Drug companies rarely, if ever, do these fishing expeditions of basic research, the stuff that might one day lead to a breakthrough drug but doesn't have an immediate payoff. That work is increasingly funded by taxpayers. Sovaldi, a medicine made by Gilead Sciences, is a prime example of how this process plays out. The drug, a highly successful treatment against the hepatitis C virus, was developed by a biotech company cofounded by a Department of Veterans Affairs scientist. Gilead then bought the company, including the monopoly rights, for $11 billion, then spent an additional $300 million to steer Sovaldi through clinical trials. In 2013, the drug was priced at $1,000 per pill, or $84,000 for the 12-week course of treatment, even though it cost no more than $136 to produce one treatment, according to a 2014 analysis by University of Liverpool researchers. The patent doesn't expire until 2029, ensuring the company of generous profits for many years.

It's all perfectly legal, since taxpayer-funded scientists are permitted to patent their discoveries in order to speed discoveries from the laboratory bench to a patient's bedside.

The solution: Policy makers are considering a variety of options, such as demanding a higher return on investment for taxpayer-funded research that is ultimately commercialized, or allowing the government to infringe on, or even break, the patents of drugmakers that charge unreasonably high prices.
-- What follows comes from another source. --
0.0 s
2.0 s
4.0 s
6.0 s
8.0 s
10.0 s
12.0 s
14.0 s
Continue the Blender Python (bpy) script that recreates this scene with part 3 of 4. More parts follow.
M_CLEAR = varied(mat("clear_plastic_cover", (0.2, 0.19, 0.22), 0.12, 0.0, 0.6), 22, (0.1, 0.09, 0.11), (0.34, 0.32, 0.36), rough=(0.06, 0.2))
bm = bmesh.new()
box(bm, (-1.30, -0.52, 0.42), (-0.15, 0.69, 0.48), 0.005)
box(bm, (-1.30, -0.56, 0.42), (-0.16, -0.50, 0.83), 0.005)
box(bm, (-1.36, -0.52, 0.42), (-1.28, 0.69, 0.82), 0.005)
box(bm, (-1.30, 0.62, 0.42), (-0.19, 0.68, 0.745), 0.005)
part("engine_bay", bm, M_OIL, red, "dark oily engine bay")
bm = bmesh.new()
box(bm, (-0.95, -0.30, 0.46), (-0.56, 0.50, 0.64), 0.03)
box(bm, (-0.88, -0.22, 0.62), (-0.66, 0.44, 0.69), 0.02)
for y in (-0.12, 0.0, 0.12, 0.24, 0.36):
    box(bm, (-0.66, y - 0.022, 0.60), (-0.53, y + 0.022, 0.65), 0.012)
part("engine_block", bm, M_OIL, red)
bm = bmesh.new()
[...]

Other approaches that could help:

  • Increase generic competition Pending bills would beef up FDA budgets for reviewing generic applications to accelerate approvals, as well as implement other measures to increase the availability of generic drugs. “The timely introduction of generics is really the most effective way we have right now to consistently reduce drug prices,” says Sarpatwari, of Brigham and Women's Hospital. “It's only when you have a decent amount of competition that prices fall."
  • Limits on out-of-pocket costs One fix would be to cap out-of-pocket drug costs for Medicare Part D enrollees. Currently, even after reaching catastrophic levels of spending, these patients still have to keep paying for high-priced prescription drugs.
  • Value-based pricing Right now, a drug's price tag often bears no relationship to its clinical benefits. “When new products come on the market, we often don't know if they're any better, but we treat them like they are,” says AARP's Purvis. The Department of Health and Human Services (HHS), which oversees Medicare, has a stated goal, shared by AARP, of better aligning the price of a drug with the value that it provides to patients. There are challenges, however, in measuring a drug's fair price. How much is it worth to add just a few weeks to a patient's life? How do you distinguish a genuine advance from a mild improvement? “Everyone defines value in different ways,” says Gerard Anderson, a professor of health policy and management at the Johns Hopkins University Bloomberg School of Public Health in Baltimore. “Is it that you're cured? Or is it, ‘It's brought down sugar levels in diabetics'? No one agrees on how to measure it.”
  • Consumer education As part of its drug-pricing blueprint, HHS is calling for increased price transparency so consumers can make more informed decisions. To this end, Medicare and Medicaid have updated their pricing dashboards, Congress passed an anti-gag clause allowing pharmacists to tell consumers about drugs that are more affordable than ones they've been prescribed, and drugmakers are being encouraged to include list prices in their direct-to-consumer advertising. Still, Purvis says that simply knowing the price isn't necessarily as helpful as other information, such as whether a drug works better than similar medications.

The bottom line on all of this is that “real people suffering from real diseases should not have to beg, borrow or steal to control their disease,” says Rena Conti, associate research director of biopharma and public policy for the Institute for Health System Innovation and Policy at Boston University. “Our system can be better."